» **SOURCE EXCERPT**:
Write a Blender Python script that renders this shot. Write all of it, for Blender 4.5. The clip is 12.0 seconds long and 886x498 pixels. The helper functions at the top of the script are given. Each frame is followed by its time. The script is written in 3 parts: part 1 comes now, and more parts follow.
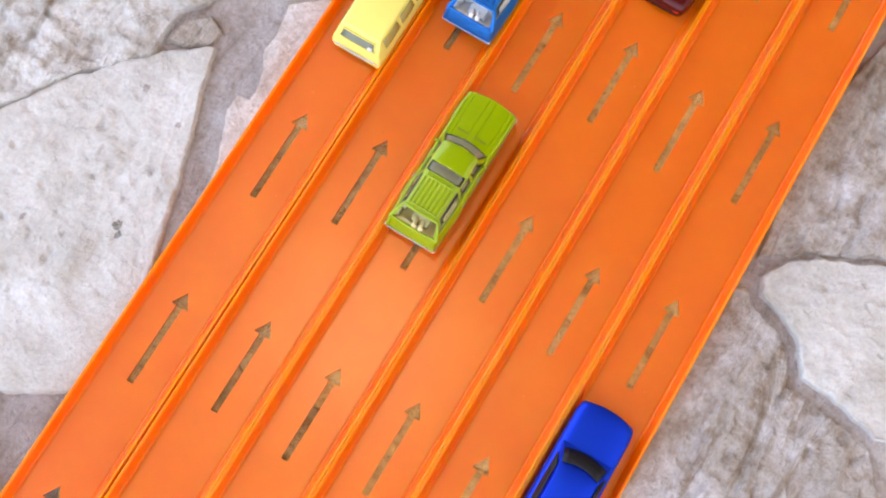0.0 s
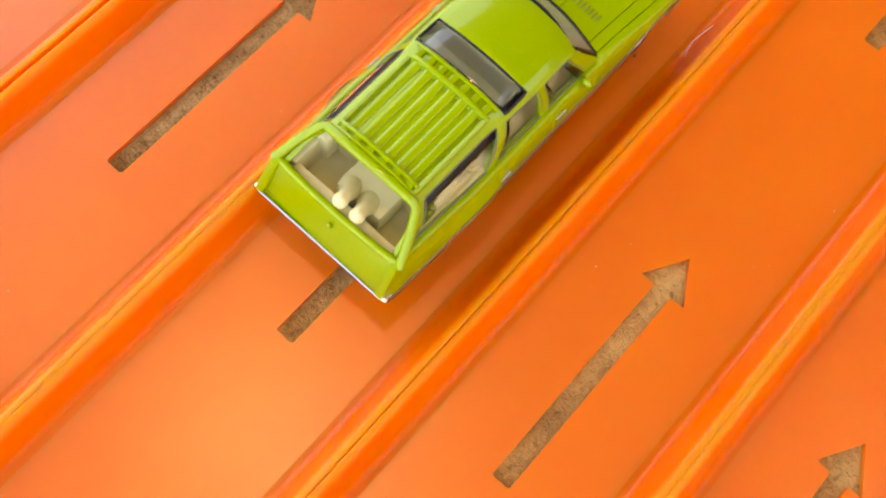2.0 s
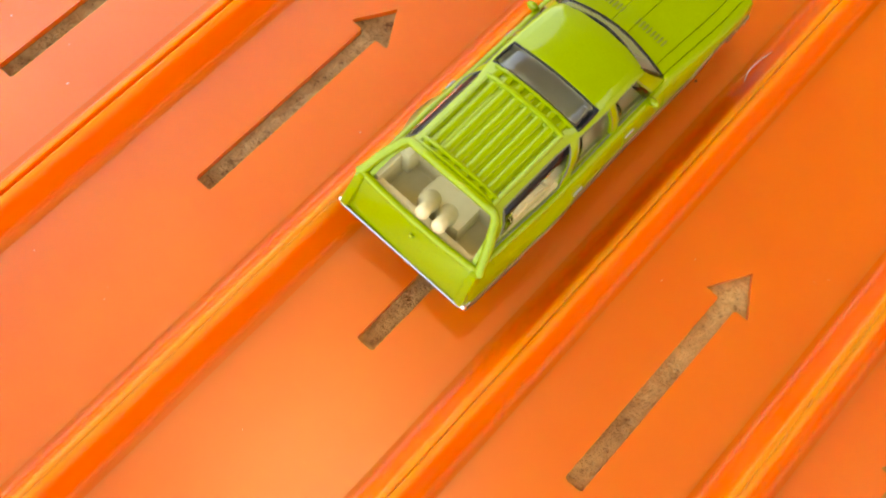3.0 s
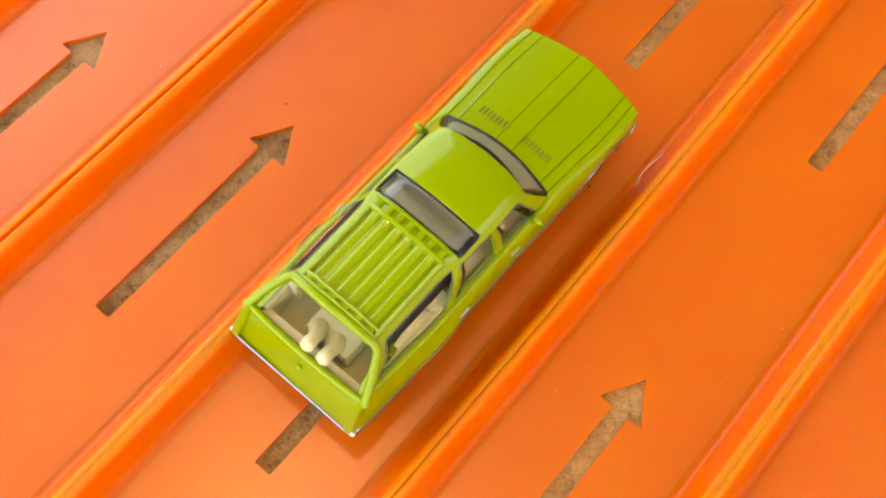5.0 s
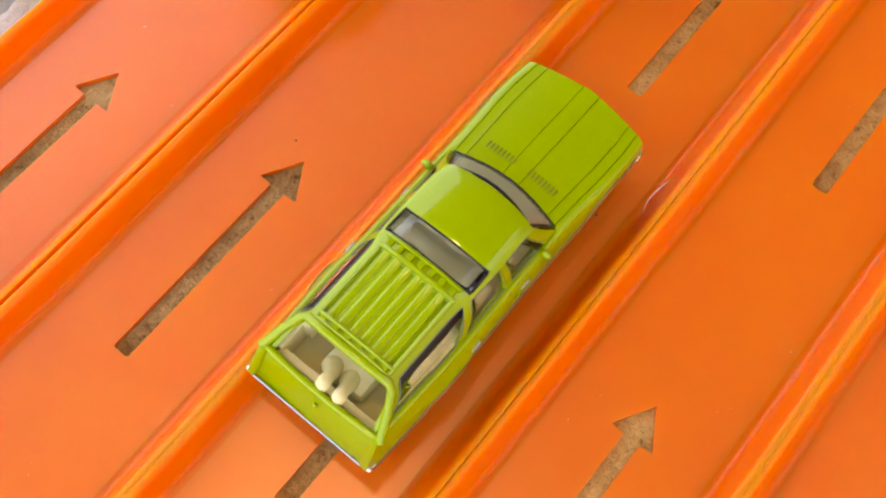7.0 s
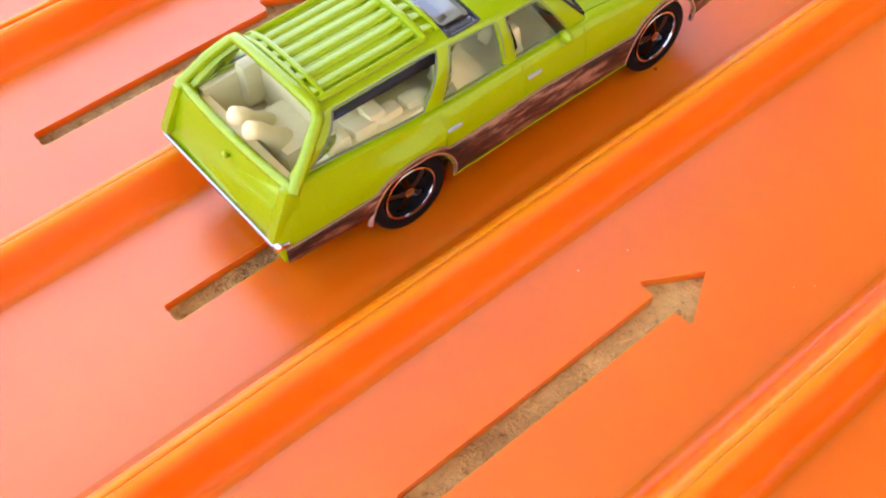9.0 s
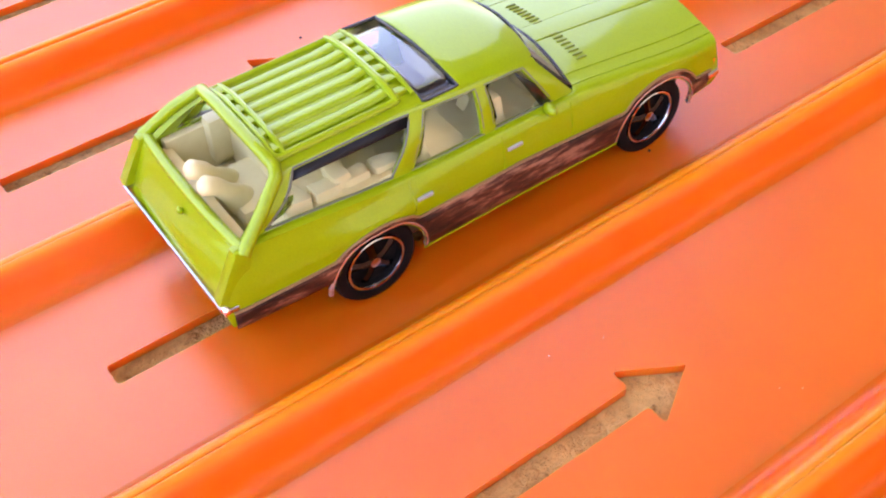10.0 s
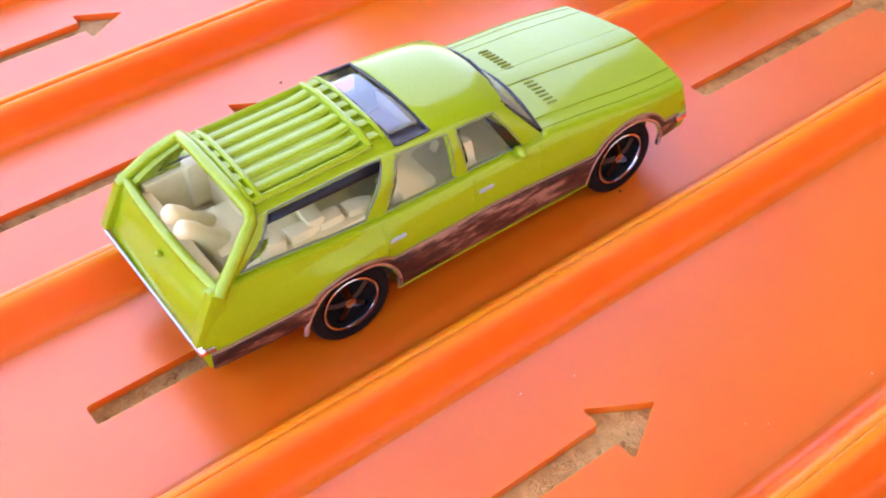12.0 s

» **AIM OF THE TASK**:
Copy the data character for character, but drop all pictures from the copy.

» **EXERCISE ANSWER**:
Write a Blender Python script that renders this shot. Write all of it, for Blender 4.5. The clip is 12.0 seconds long and 886x498 pixels. The helper functions at the top of the script are given. Each frame is followed by its time. The script is written in 3 parts: part 1 comes now, and more parts follow.
0.0 s
2.0 s
3.0 s
5.0 s
7.0 s
9.0 s
10.0 s
12.0 s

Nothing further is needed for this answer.